Brief:
Transcribe every line exactly and omit anything that is a picture.

Data provided:
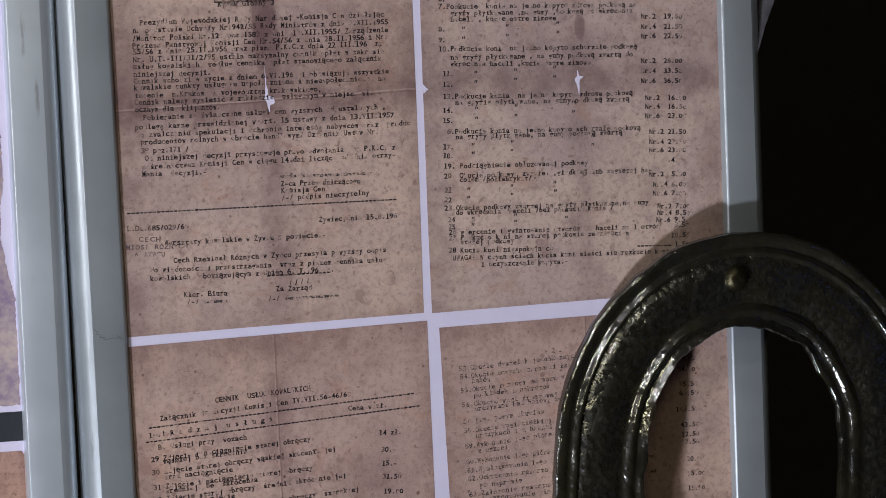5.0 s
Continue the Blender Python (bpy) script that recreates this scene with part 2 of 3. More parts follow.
# ---- the room: dark, closed all round ----
tagged(block("floor", -3.0, 3.2, -3.2, 2.6, -0.1, 0.0, DARK_FLOOR), "dark worn wooden floor in a dim room", "floor", kind="structure")
tagged(block("ceiling", -3.0, 3.2, -3.2, 2.6, 2.7, 2.8, DARK_WALL), "dark unlit ceiling", "ceiling", kind="structure")
tagged(block("wall_back", -3.0, 3.2, 2.6, 2.7, 0.0, 2.7, DARK_WALL), "dark brown wall lost in shadow", "wall", kind="structure")
tagged(block("wall_front", -3.0, 3.2, -3.3, -3.2, 0.0, 2.7, DARK_WALL), "dark brown wall behind the viewer", "wall", kind="structure")
tagged(block("wall_left", -3.1, -3.0, -3.2, 2.6, 0.0, 2.7, DARK_WALL), "dark brown side wall", "wall", kind="structure")
tagged(block("wall_right", 3.2, 3.3, -3.2, 2.6, 0.0, 2.7, DARK_WALL), "dark brown side wall in shadow", "wall", kind="structure")

stand = thing("display_panel", "dark board standing behind the framed price lists", "display panel")
block("board", -0.02, 0.285, 0.0082, 0.024, 0.6, 1.66, DARK_BOARD, stand, edge=0.001)
for x in (0.0, 0.22):
    block("post", x, x + 0.05, 0.0242, 0.07, 0.0, 1.64, DARK_BOARD, stand, edge=0.002)
side_stand = thing("display_panel", "dark board standing behind the second poster", "display panel")
block("board", -0.37, -0.045, 0.0082, 0.024, 0.6, 1.64, DARK_BOARD, side_stand, edge=0.001)
for x in (-0.36, -0.1):
    block("post", x, x + 0.05, 0.0242, 0.07, 0.0, 1.63, DARK_BOARD, side_stand, edge=0.002)

# ---- snap frames ----
# across the bar from the opening: millimetres outwards and millimetres out from the poster
PROFILE = [(0.0, -2.5), (0.0, 0.1), (0.95, 2.3), (1.05, 2.5), (2.0, 3.26), (2.15, 3.3), (8.0, 3.4), (15.4, 3.4), (16.0, 3.3)]
# the outer flank: a broad gentle slope that rolls over to the side
width, deep = 16.02, 3.28
for k in range(22):
    slope = 26 + 17 * k / 11 if k < 12 else 43 + 39 * ((k - 11) / 10) ** 1.2
    PROFILE.append((width, deep))
    width, deep = width + 0.307, deep - 0.307 * math.tan(radians(slope))
PROFILE += [(22.75, -8.0), (20.5, -8.0), (20.5, -2.5)]
CAP = [(0.0, -2.5), (0.0, 2.4), (0.3, 3.0), (1.0, 3.3), (7.0, 3.6), (13.0, 3.6)]
CAP += [(14.0 + 9.5 * math.sin(a), -4.2 + 7.7 * math.cos(a)) for a in np.linspace(0.05, math.pi / 2, 12)] + [(23.5, -8.0), (21.0, -8.0)]


def swept(name, profile, places, material, parent, label=""):
    """The profile carried along places: each a function from (outwards, out) to a point."""
    n, verts, faces = len(profile), [], []
    for place in places:
        verts += [place(w, h) for w, h in profile]
    for k in range(len(places) - 1):
        faces += [[k * n + i, k * n + (i + 1) % n, (k + 1) * n + (i + 1) % n, (k + 1) * n + i] for i in range(n)]
    faces += [list(range(n)), list(range(len(verts) - 1, len(verts) - n - 1, -1))]
    ob = part(name, verts, faces, material, parent, label, smooth=True)
    ob.data.set_sharp_from_angle(angle=radians(28))
    return ob


def snap_frame(label, u0, u1, v0, v1, metal=None):
    """A frame round the opening u0..u1, v0..v1: four bars, four rounded corner caps, a backing board."""
    frame_ob = thing("poster_holder", label, "poster holder", group="poster holders")
    gap, metal = 0.22, metal or ALUMINIUM

    def side(vertical, place, sign, a, b):
        if vertical:
            return [lambda w, h, s=s: at(place + sign * w, s, h) for s in np.linspace(a, b, 9)]
        return [lambda w, h, s=s: at(s, place + sign * w, h) for s in np.linspace(a, b, 9)]

    swept("frame_bar", PROFILE, side(True, u0, -1, v0 + gap, v1 - gap), metal, frame_ob)
    swept("frame_bar", PROFILE, side(True, u1, 1, v0 + gap, v1 - gap), metal, frame_ob)
    swept("frame_bar", PROFILE, side(False, v0, -1, u0 + gap, u1 - gap), metal, frame_ob)
    swept("frame_bar", PROFILE, side(False, v1, 1, u0 + gap, u1 - gap), metal, frame_ob)
    for u, v, turn in ((u1, v1, 0), (u0, v1, 90), (u0, v0, 180), (u1, v0, 270)):
        arc = [lambda w, h, a=radians(turn + a): at(u + (w + 0.02) * math.cos(a), v + (w + 0.02) * math.sin(a), h) for a in np.linspace(0.0, 90.0, 15)]
        swept("corner_cap", CAP, arc, GREY_CAP, frame_ob, "grey plastic corner cap")
    x0, _, z1 = at(u0 - 18, v0 - 18)
    x1, _, z0 = at(u1 + 18, v1 + 18)
    block("backing_board", x0, x1, 0.0026, 0.0050, z0, z1, DARK_BOARD, frame_ob, "thin dark backing board")
    return frame_ob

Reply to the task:
5.0 s
Continue the Blender Python (bpy) script that recreates this scene with part 2 of 3. More parts follow.
# ---- the room: dark, closed all round ----
tagged(block("floor", -3.0, 3.2, -3.2, 2.6, -0.1, 0.0, DARK_FLOOR), "dark worn wooden floor in a dim room", "floor", kind="structure")
tagged(block("ceiling", -3.0, 3.2, -3.2, 2.6, 2.7, 2.8, DARK_WALL), "dark unlit ceiling", "ceiling", kind="structure")
tagged(block("wall_back", -3.0, 3.2, 2.6, 2.7, 0.0, 2.7, DARK_WALL), "dark brown wall lost in shadow", "wall", kind="structure")
tagged(block("wall_front", -3.0, 3.2, -3.3, -3.2, 0.0, 2.7, DARK_WALL), "dark brown wall behind the viewer", "wall", kind="structure")
tagged(block("wall_left", -3.1, -3.0, -3.2, 2.6, 0.0, 2.7, DARK_WALL), "dark brown side wall", "wall", kind="structure")
tagged(block("wall_right", 3.2, 3.3, -3.2, 2.6, 0.0, 2.7, DARK_WALL), "dark brown side wall in shadow", "wall", kind="structure")

stand = thing("display_panel", "dark board standing behind the framed price lists", "display panel")
block("board", -0.02, 0.285, 0.0082, 0.024, 0.6, 1.66, DARK_BOARD, stand, edge=0.001)
for x in (0.0, 0.22):
    block("post", x, x + 0.05, 0.0242, 0.07, 0.0, 1.64, DARK_BOARD, stand, edge=0.002)
side_stand = thing("display_panel", "dark board standing behind the second poster", "display panel")
block("board", -0.37, -0.045, 0.0082, 0.024, 0.6, 1.64, DARK_BOARD, side_stand, edge=0.001)
for x in (-0.36, -0.1):
    block("post", x, x + 0.05, 0.0242, 0.07, 0.0, 1.63, DARK_BOARD, side_stand, edge=0.002)

# ---- snap frames ----
# across the bar from the opening: millimetres outwards and millimetres out from the poster
PROFILE = [(0.0, -2.5), (0.0, 0.1), (0.95, 2.3), (1.05, 2.5), (2.0, 3.26), (2.15, 3.3), (8.0, 3.4), (15.4, 3.4), (16.0, 3.3)]
# the outer flank: a broad gentle slope that rolls over to the side
width, deep = 16.02, 3.28
for k in range(22):
    slope = 26 + 17 * k / 11 if k < 12 else 43 + 39 * ((k - 11) / 10) ** 1.2
    PROFILE.append((width, deep))
    width, deep = width + 0.307, deep - 0.307 * math.tan(radians(slope))
PROFILE += [(22.75, -8.0), (20.5, -8.0), (20.5, -2.5)]
CAP = [(0.0, -2.5), (0.0, 2.4), (0.3, 3.0), (1.0, 3.3), (7.0, 3.6), (13.0, 3.6)]
CAP += [(14.0 + 9.5 * math.sin(a), -4.2 + 7.7 * math.cos(a)) for a in np.linspace(0.05, math.pi / 2, 12)] + [(23.5, -8.0), (21.0, -8.0)]


def swept(name, profile, places, material, parent, label=""):
    """The profile carried along places: each a function from (outwards, out) to a point."""
    n, verts, faces = len(profile), [], []
    for place in places:
        verts += [place(w, h) for w, h in profile]
    for k in range(len(places) - 1):
        faces += [[k * n + i, k * n + (i + 1) % n, (k + 1) * n + (i + 1) % n, (k + 1) * n + i] for i in range(n)]
    faces += [list(range(n)), list(range(len(verts) - 1, len(verts) - n - 1, -1))]
    ob = part(name, verts, faces, material, parent, label, smooth=True)
    ob.data.set_sharp_from_angle(angle=radians(28))
    return ob


def snap_frame(label, u0, u1, v0, v1, metal=None):
    """A frame round the opening u0..u1, v0..v1: four bars, four rounded corner caps, a backing board."""
    frame_ob = thing("poster_holder", label, "poster holder", group="poster holders")
    gap, metal = 0.22, metal or ALUMINIUM

    def side(vertical, place, sign, a, b):
        if vertical:
            return [lambda w, h, s=s: at(place + sign * w, s, h) for s in np.linspace(a, b, 9)]
        return [lambda w, h, s=s: at(s, place + sign * w, h) for s in np.linspace(a, b, 9)]

    swept("frame_bar", PROFILE, side(True, u0, -1, v0 + gap, v1 - gap), metal, frame_ob)
    swept("frame_bar", PROFILE, side(True, u1, 1, v0 + gap, v1 - gap), metal, frame_ob)
    swept("frame_bar", PROFILE, side(False, v0, -1, u0 + gap, u1 - gap), metal, frame_ob)
    swept("frame_bar", PROFILE, side(False, v1, 1, u0 + gap, u1 - gap), metal, frame_ob)
    for u, v, turn in ((u1, v1, 0), (u0, v1, 90), (u0, v0, 180), (u1, v0, 270)):
        arc = [lambda w, h, a=radians(turn + a): at(u + (w + 0.02) * math.cos(a), v + (w + 0.02) * math.sin(a), h) for a in np.linspace(0.0, 90.0, 15)]
        swept("corner_cap", CAP, arc, GREY_CAP, frame_ob, "grey plastic corner cap")
    x0, _, z1 = at(u0 - 18, v0 - 18)
    x1, _, z0 = at(u1 + 18, v1 + 18)
    block("backing_board", x0, x1, 0.0026, 0.0050, z0, z1, DARK_BOARD, frame_ob, "thin dark backing board")
    return frame_ob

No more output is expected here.